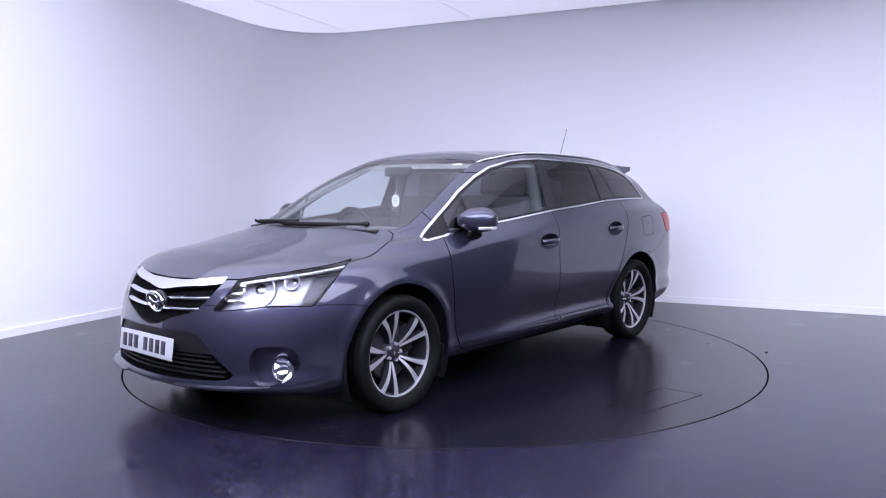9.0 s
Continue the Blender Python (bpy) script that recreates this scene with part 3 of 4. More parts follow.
for side in (1, -1):
    def turned(s, side=side):
        return s if side > 0 else s.mirrored()

    for key in ("front_door", "rear_door"):
        hx, hz = HANDLES[key]
        cup_f = cup_field(hx, hz)
        cup, rest = P[key].cut(cup_f)
        doors[key, side] = d = put(key, turned(rest), PAINT, car)
        put("handle_cup", turned(dished(cup, cup_f, 0.042)), PAINT, d, skirt=0, own=True)
        y = side_y(hx, hz)
        pts = [(hx + k * 0.098, side * (y + 0.004 + 0.030 * (1 - abs(k) ** 3.5)), hz - 0.05 * k * 0.098 + 0.004) for k in np.linspace(-1, 1, 15)]
        part("door_handle", sweep(pts, oval(0.0085, 0.0165, 12), (0, 0, 1)), PAINT, d, "body-coloured pull handle")
    # tapering moulding along the foot of the doors
    for key, x0, x1, k0 in (("front_door", .40, -.186, .10), ("rear_door", -.224, -.885, 1.0)):
        xs = np.linspace(x0, x1, 24)
        pts = [(x, side * (side_y(x, .30) - .004), .302 + .008 * (.72 - x) / 1.6) for x in xs]
        part("moulding", sweep(pts, [(a * side, b) for a, b in ((-.012, .018), (.003, .013), (.0125, .004), (.0135, -.004), (.006, -.020), (-.012, -.030))], (0, 0, 1), scale=np.clip(k0 + (x0 - xs) * 1.6, 0, 1)), PAINT, doors[key, side])
    put("wing", turned(P["wing"]), PAINT, car)
    put("sill", turned(P["sill"]), PAINT, car, "painted sill below the doors")
    put("fuel_flap", P["fuel_flap"], PAINT, car) if side > 0 else None
    if side < 0:
        put("rear_quarter_infill", turned(P["quarter_infill"]), PAINT, car, skirt=0)

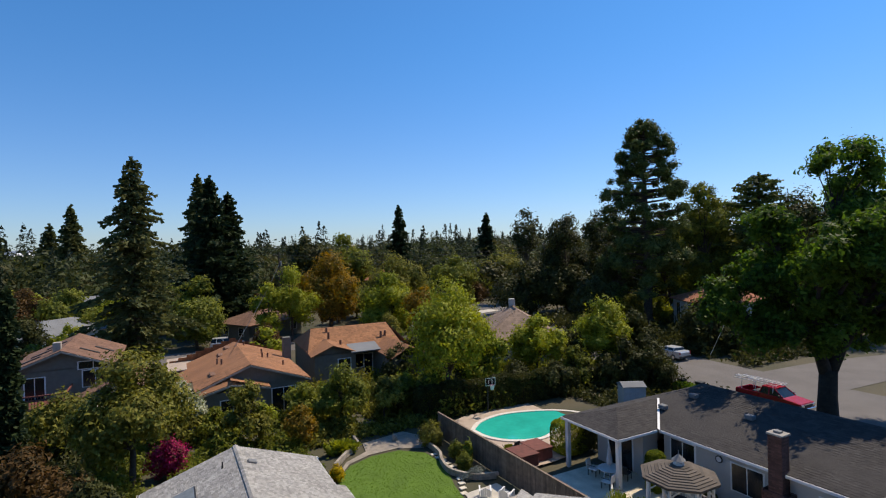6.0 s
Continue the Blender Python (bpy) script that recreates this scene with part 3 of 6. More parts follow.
cap_row((-1.5, 8.95, 2.51), (1.06, 11.62, 3.42), slope=0.24)
cap_row((1.06, 11.62, 3.40), (4.35, 15.2, 4.51), slope=0.24)
cap_row((4.35, 15.2, 4.51), (9.7, 15.2, 4.51))
cap_row((11.45, 13.1, 3.79), (9.7, 15.2, 4.51), slope=0.24)
cap_row((11.45, 5.05, 3.79), (11.45, 13.1, 3.79))
cap_row((7.7, 1.3, 2.51), (11.45, 5.05, 3.79), slope=0.24)
cap_row((15.2, 1.3, 2.51), (11.45, 5.05, 3.79), slope=0.24)
cap_row((3.0, 16.55, 4.05), (4.35, 15.2, 4.51), slope=0.24)
cap_row((3.0, 30.4, 4.05), (3.0, 16.55, 4.05))
cap_row((7.4, 5.33, 3.13), (9.5, 5.33, 3.13))
cap_row((15.55, 16.8, 3.74), (11.7, 16.8, 3.74))
cap_row((3.78, 8.98, 2.53), (1.06, 11.66, 3.44), spread=0.16, slope=0.24)
# side of the raised front slope, down to the main slope
g = Geo()
g.poly([(3.77, 8.95, 2.5), (1.06, 11.64, 3.41), (1.30, 11.72, 3.31), (3.98, 9.36, 2.505)])
g.poly([(3.77, 8.95, 2.41), (3.98, 9.36, 2.41), (3.98, 9.36, 2.505), (3.77, 8.95, 2.5)])
part("roof_step", g, SHINGLE, roof)


def strip_on(a, b, wide, material, name, lift=0.02):
    a, b = Vector(a), Vector(b)
    d = (b - a).normalized()
    s = d.cross(Vector((0, 0, 1))).normalized() * wide / 2
    g = Geo()
    h = Vector((0, 0, lift))
    g.rings([[p - s + h * 1.6, p + h * 0.9, p + s + h * 1.6, p + s, p - s] for p in (a, b)])
    return part(name, g, material, roof)


strip_on((7.72, 9.37, 2.52), (11.43, 13.08, 3.79), 0.09, METALV, "valley_flashing")
strip_on((7.74, 7.02, 2.52), (9.5, 5.35, 3.13), 0.08, METALV, "valley_flashing")
strip_on((7.74, 3.64, 2.52), (9.5, 5.31, 3.13), 0.08, METALV, "valley_flashing")
strip_on((3.02, 16.57, 4.05), (7.8, 20.5, 2.42), 0.08, METALV, "valley_flashing")


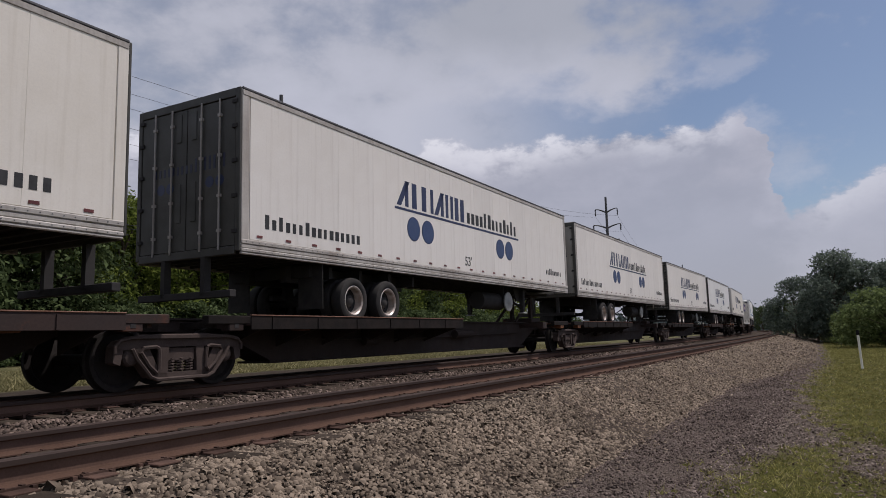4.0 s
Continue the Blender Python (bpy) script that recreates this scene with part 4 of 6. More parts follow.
def trailer(nose, label, body_mat=WHITE, reefer=False, graphics="wordmark", seed=1, torn=False, skirt=False, c1=5.63, c3=10.42, axle=3.7, disc=11.2, drop=0.0, doors=DOOR_GREY):
    t = thing("semi_trailer", label, "trailer", "trailers on the train")
    x_of = (lambda a: a - L53 / 2) if nose > 0 else (lambda a: L53 / 2 - a)
    xl, xr = -L53 / 2 + 0.20, L53 / 2
    y = -HW_T
    # closed box, rounded at the nose
    bm = bmesh.new()
    n, r = xr if nose > 0 else xl, 0.20 if reefer else 0.14
    ra, rb = (xl + 0.20 if reefer and nose < 0 else xl), (xr - 0.20 if reefer and nose > 0 else xr)
    back = xl if nose > 0 else xr
    q = [(back, y + 0.012), (back, HW_T)]
    for k in range(5):
        a = math.pi / 2 * k / 4
        q.append((n - nose * (r - r * math.sin(a)), HW_T - (r - r * math.cos(a))))
    for k in range(5):
        a = math.pi / 2 * k / 4
        q.append((n - nose * (r - r * math.cos(a)), y + 0.012 + (r - r * math.sin(a))))
    lo = [bm.verts.new((p[0], p[1], TRAILER_LO + 0.10)) for p in q]
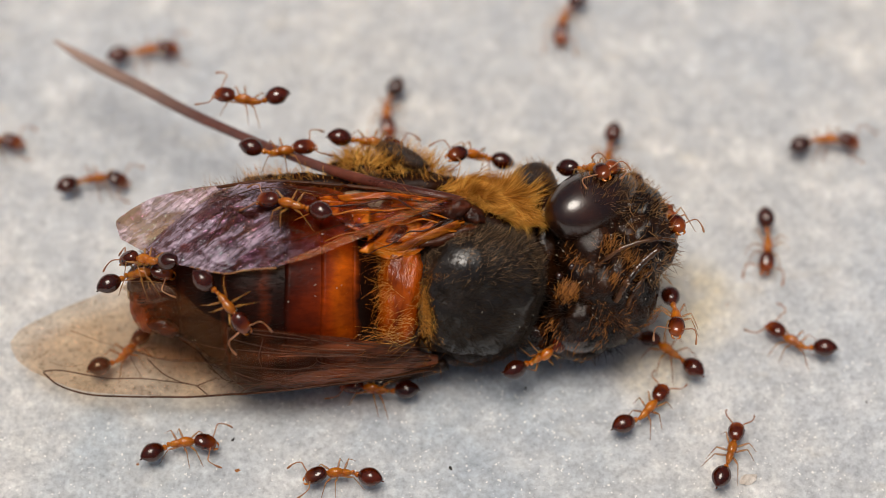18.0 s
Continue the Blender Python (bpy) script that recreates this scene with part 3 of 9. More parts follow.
    hairs("golden_flank_hair", spots, 0.36, BEE, HAIR_BRIGHT, 0.0065, lean=(0.5, -0.6, 0.1), spread=0.4, label="dense golden hair on the flank", seed=9, bend=0.2, clump=1.7, freq=3.2)
    bm = bmesh.new()
    blob(bm, (-1.35, 1.67, 1.70), (1.15, 0.30, 0.6), (0, 0, -4), 32, 20, rough=0.15, freq=2.5)
    part("flank", bm, SHELL_UMBER, BEE, "dark brown upper flank")
    for q, r, tt in (((-0.73, 1.39, 2.00), (1.25, 0.30, 0.7), -4), ((-2.92, 1.41, 2.30), (1.35, 0.22, 0.6), -1)):
        bm = bmesh.new()
        blob(bm, q, r, (0, 0, tt), 40, 20, rough=0.12, freq=2.5)
        part("flank", bm, SHELL_UMBER, BEE, "dark brown side under the folded wing")
        hairs("side_hair", on_blob(rng, 260, q, r, (0, 0, tt), (0, 0.6, 0.8), 0.1), 0.26, BEE, HAIR_GOLD, 0.006, lean=(-0.3, 0.2, 0), spread=0.6, label="golden hair along the side", seed=18, clump=1.2)
    spots = on_blob(rng, 900, (-1.16, 1.69, 1.75), (1.1, 0.30, 0.55), (0, 0, -4), (0, 0.3, 1), -0.1)
    hairs("flank_brush", spots, 0.36, BEE, HAIR_BRIGHT, 0.008, lean=(0.3, 0.2, 0), spread=0.6, label="golden hair over the upper flank", seed=16, clump=1.2)
    spots = on_blob(rng, 220, (-1.68, 1.77, 1.70), (0.72, 0.26, 0.45), (0, 0, -8), (0, 0.5, 0.8), -0.2)
    hairs("golden_leg_hair", spots, 0.32, BEE, HAIR_BRIGHT, 0.011, lean=(-0.6, 0.0, 0), spread=0.5, label="golden brush on the hind leg", seed=10, clump=1.2)
    spots = [(Vector((-9.48, -2.41, 2.90)) + Vector((rng.uniform(-0.53, 1.75) - -9.41, rng.gauss(0, 0.12), rng.gauss(0, 0.2))), (0, -0.6, 0.5)) for _ in range(36)]
    hairs("lower_flank_hair", spots, 0.2, BEE, HAIR_RUST, 0.0045, spread=0.7, label="golden hairs along the lower flank", seed=12, clump=1.2)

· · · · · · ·

--- WHAT IS NEEDED ---
Give again, please, precisely the lines that begin the records and run through the line with "return s if" in it, keeping both end lines and dropping any pictures.

--- SOLUTION FOR THIS TASK ---
9.0 s
Continue the Blender Python (bpy) script that recreates this scene with part 3 of 4. More parts follow.
for side in (1, -1):
    def turned(s, side=side):
        return s if side > 0 else s.mirrored()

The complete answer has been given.